I want to thank the members of the Missouri delegation who are here, starting with the senior Senator, Kit Bond. Thank you for coming, Kit. I appreciate his leadership on a lot of important issues. Take election reform--he's making sure that we encourage people to vote, but he's working hard to make it tougher to cheat. Half of the Senators understand what he's trying to do. It seems like one out of the two Senators from Missouri understand that.

I want to thank the members from the congressional delegation here as well, Todd Akin, Roy Blunt, Jo Ann Emerson, Sam Graves, Kenny Hulshof. These are fine, fine Members of the United States Congress, and I'm proud to serve with them.

I want to thank all the members of the Republican Party who are here. I particularly want to thank the grassroots activists who man the phones and sign all the letters and get out the vote. I want to thank you for your hard work in 2000. I want to thank you for your hard work that you're fixing to do in 2002.
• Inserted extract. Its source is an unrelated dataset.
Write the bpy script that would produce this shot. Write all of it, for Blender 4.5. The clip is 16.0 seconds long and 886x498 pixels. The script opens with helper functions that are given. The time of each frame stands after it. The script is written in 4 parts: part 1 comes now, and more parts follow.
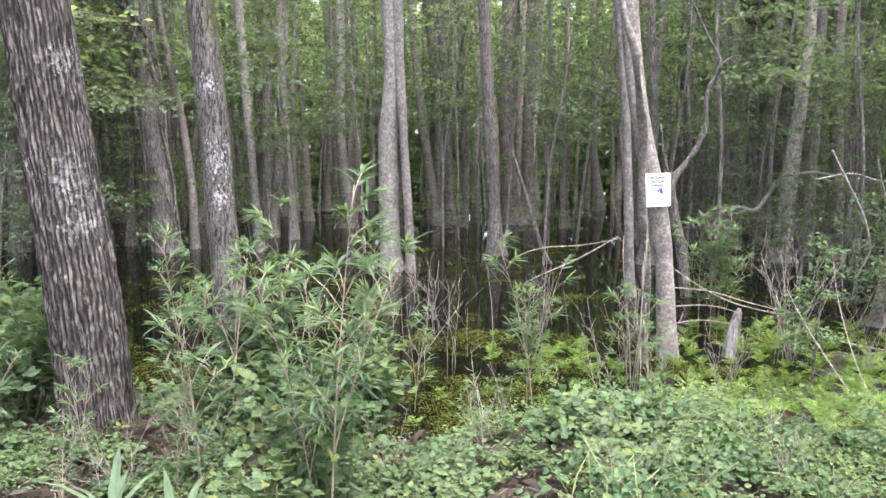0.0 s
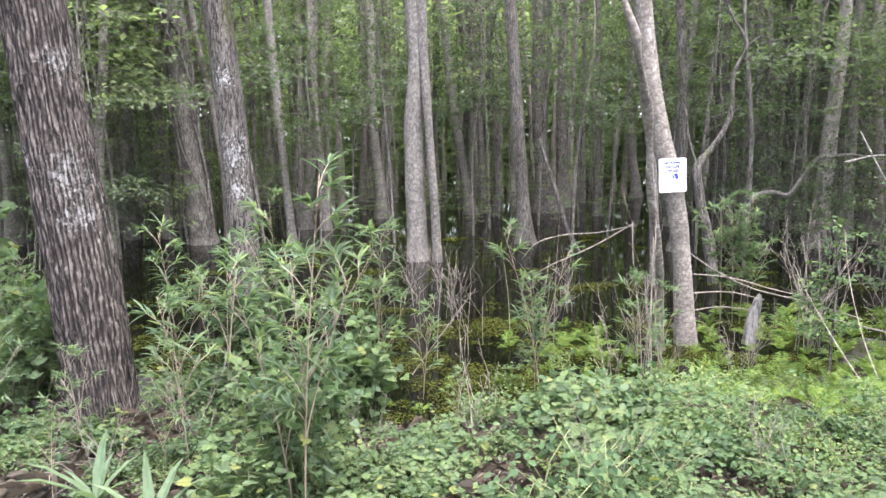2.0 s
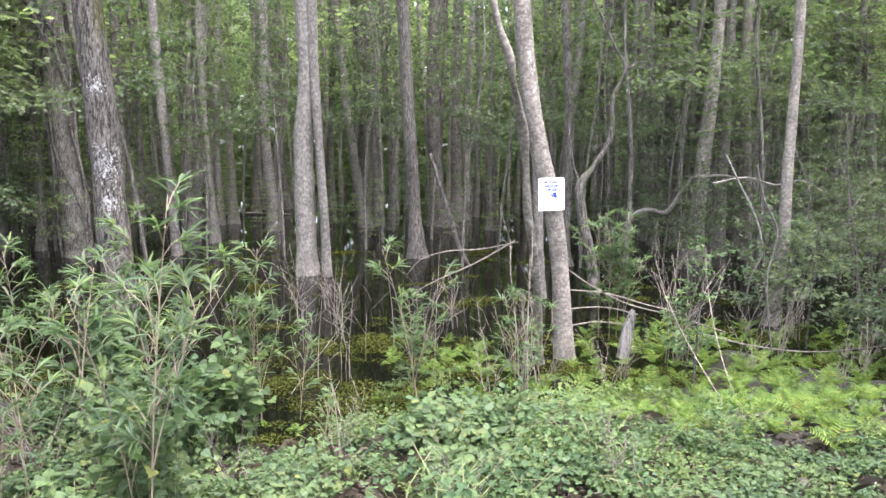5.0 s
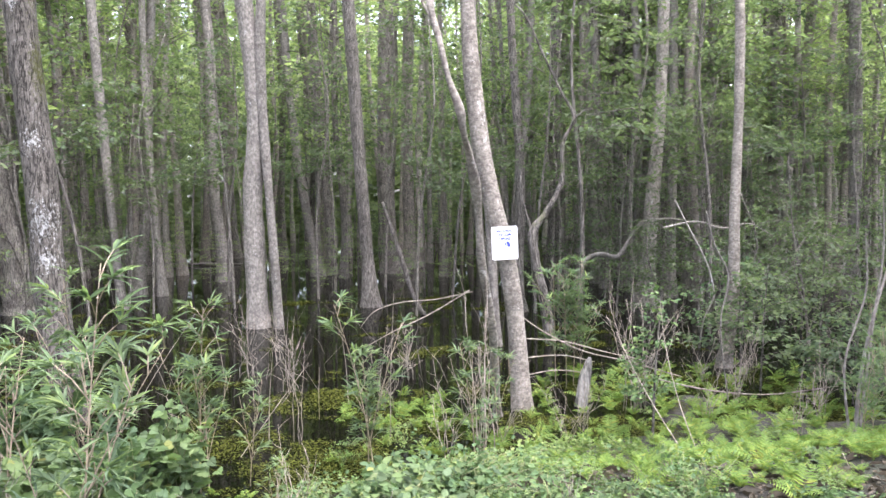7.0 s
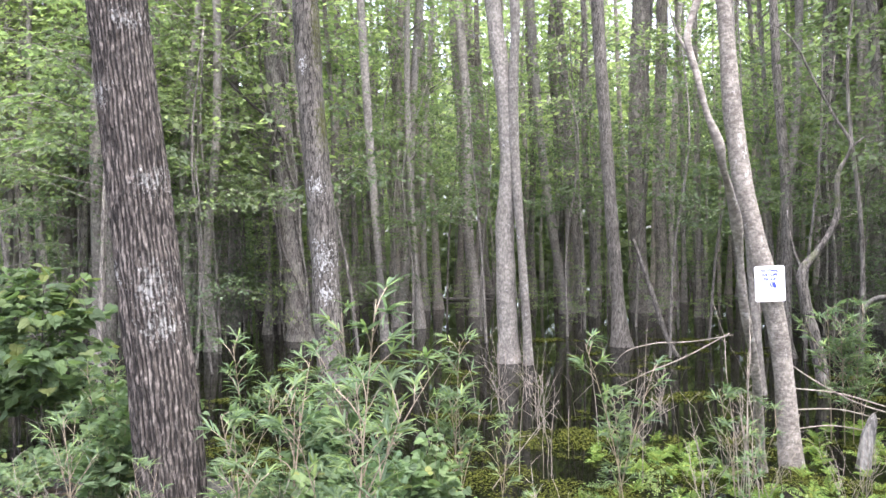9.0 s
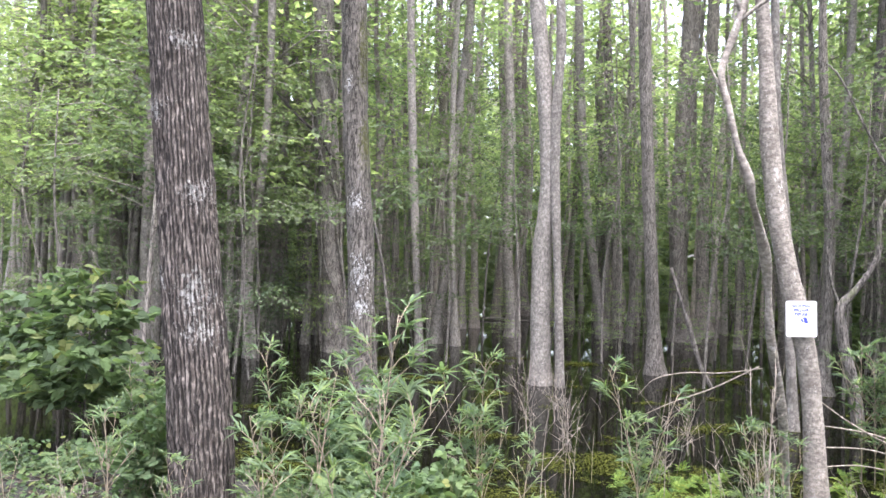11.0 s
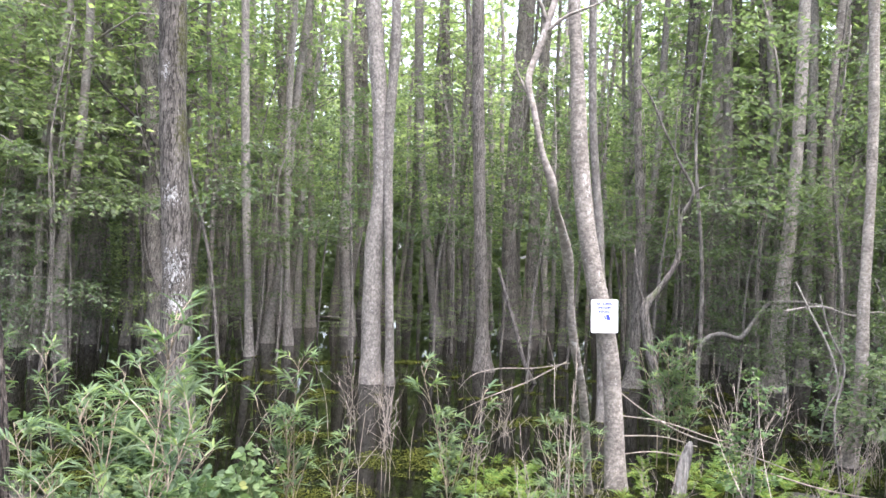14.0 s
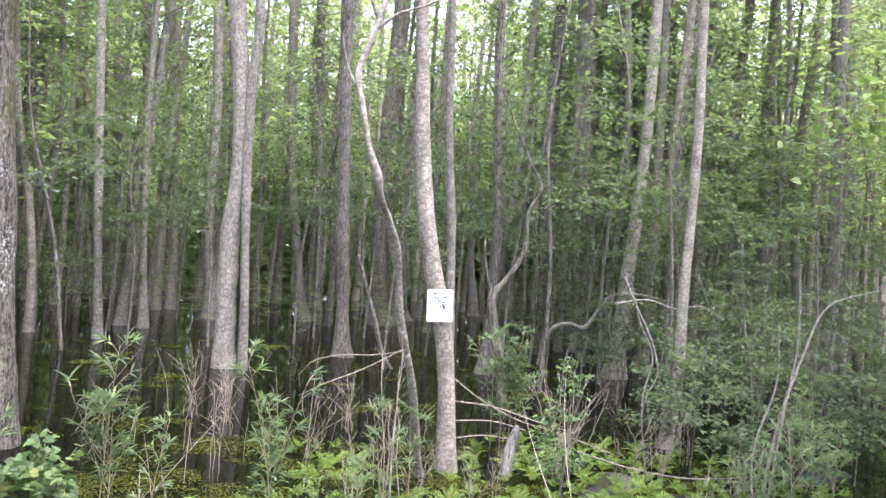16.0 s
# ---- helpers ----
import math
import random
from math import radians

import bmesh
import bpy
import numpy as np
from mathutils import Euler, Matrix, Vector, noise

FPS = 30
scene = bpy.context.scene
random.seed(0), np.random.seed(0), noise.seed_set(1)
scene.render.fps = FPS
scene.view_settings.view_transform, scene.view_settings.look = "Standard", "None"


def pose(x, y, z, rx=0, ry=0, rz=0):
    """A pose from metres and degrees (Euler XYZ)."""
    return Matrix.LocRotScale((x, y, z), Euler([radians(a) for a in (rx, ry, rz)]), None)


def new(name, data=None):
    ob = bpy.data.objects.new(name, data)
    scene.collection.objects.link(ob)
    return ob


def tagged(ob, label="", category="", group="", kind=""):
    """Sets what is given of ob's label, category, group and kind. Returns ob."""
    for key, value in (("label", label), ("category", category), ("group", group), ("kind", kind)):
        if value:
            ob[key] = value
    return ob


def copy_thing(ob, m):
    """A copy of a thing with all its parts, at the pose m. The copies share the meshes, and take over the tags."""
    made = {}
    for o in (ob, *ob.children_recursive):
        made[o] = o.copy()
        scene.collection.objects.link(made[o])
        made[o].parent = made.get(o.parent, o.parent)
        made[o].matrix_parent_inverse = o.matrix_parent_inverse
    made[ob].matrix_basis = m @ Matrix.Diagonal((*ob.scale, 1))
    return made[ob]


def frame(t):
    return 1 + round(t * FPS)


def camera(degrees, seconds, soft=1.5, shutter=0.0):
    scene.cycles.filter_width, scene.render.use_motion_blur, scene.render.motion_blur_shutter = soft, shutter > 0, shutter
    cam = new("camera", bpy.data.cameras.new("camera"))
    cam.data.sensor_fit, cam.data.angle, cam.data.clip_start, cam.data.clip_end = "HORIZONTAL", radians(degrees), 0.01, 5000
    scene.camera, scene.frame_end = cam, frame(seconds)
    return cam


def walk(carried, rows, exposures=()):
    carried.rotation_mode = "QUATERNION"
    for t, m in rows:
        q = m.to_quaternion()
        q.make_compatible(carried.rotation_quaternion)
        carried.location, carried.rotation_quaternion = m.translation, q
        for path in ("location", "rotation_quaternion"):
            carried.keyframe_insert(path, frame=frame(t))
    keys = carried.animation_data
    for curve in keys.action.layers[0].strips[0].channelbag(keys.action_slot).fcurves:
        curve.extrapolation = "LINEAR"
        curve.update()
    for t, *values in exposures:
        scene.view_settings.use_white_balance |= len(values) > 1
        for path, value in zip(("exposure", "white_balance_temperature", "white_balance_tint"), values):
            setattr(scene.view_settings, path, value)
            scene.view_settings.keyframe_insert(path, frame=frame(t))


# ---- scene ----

I'm here to support as strongly as I possibly can this good man to become the Senator--the next Senator from Missouri. And I do so for a reason, and it starts with the quality of the individual. He is a quality person who's got the right values.

He is a steady man, and he is an experienced person who will bring good judgment to the United States Senate. And let me cite some of his qualifications. First, he has been in Washington before. He was there for 8 years in the House of Representatives, where he made a mark of accomplishment.

You know, in that town, we've got some good talkers, and then we've got the doers. We've got some people up there who like to hear themselves talk and others who actually get something done. And that's the way Jim Talent is; he knows how to get things done--things done not only for the good of Missouri, to get things done for--the things of Missouri, but to get things done positively in a positive way for the country.

I want the people of Missouri to remember he served on the Armed Services Committee, and he stood up for a strong national defense when he was there. And obviously, that was before we entered this war. And thank goodness he did stand up for a strong national defense when he was there, because it enabled us to have a military capable of accomplishing the first mission we sent them out to do, which was to destroy the Taliban.

He worked on historic welfare reform. He worked to change a culture of dependency to one that recognized if you get a job, if you find work, you can be independent from Government. This welfare reform law is an unqualified success, and I want to thank you for your work on that, Jim.

We share a philosophy about the role of Government. The role of Government is not to create wealth but an environment in which the entrepreneur can flourish, an environment in which the small-business person can dream big and take risks and realize his or her dreams of owning your own company in America. Jim understands small business.

Today I was on the outskirts of the great city of St. Louis, where we had a chance to meet some small-business entrepreneurs, where I laid out a way to make the tax structure more conducive to entrepreneurial development. Jim Talent understands that, and it's important for Missouri to have a voice for the small-business person in the Halls of the United States Senate.

He also understands good tax policy. If you give people their own money to spend, that increases demand. And when there's more demand, somebody meets that demand through more production, and production means jobs. We cut the taxes on the American people at the exact right time, and Jim Talent understands that. Some in Washington seem to forget whose money we're spending. They think it's the Government's money. What Talent understands, like I understand, it's the people's money.

And one of the things we can't afford to do is to have people in Washington who don't like the tax cut because it diminishes the role of the Federal Government. I've heard some rumblings--and you might have heard them, too--that people say, "Well, gosh, we're in a recession; we probably ought to not go through with the tax cuts," which in effect is a tax raise. They're reading the wrong economics textbook. You don't raise taxes when the economy is slow; you trust the people with their own money when the economy is slow. And that's exactly what we did in Washington, DC. And that's exactly the attitude Jim Talent will take when you send him up to represent Missouri in the United States Senate.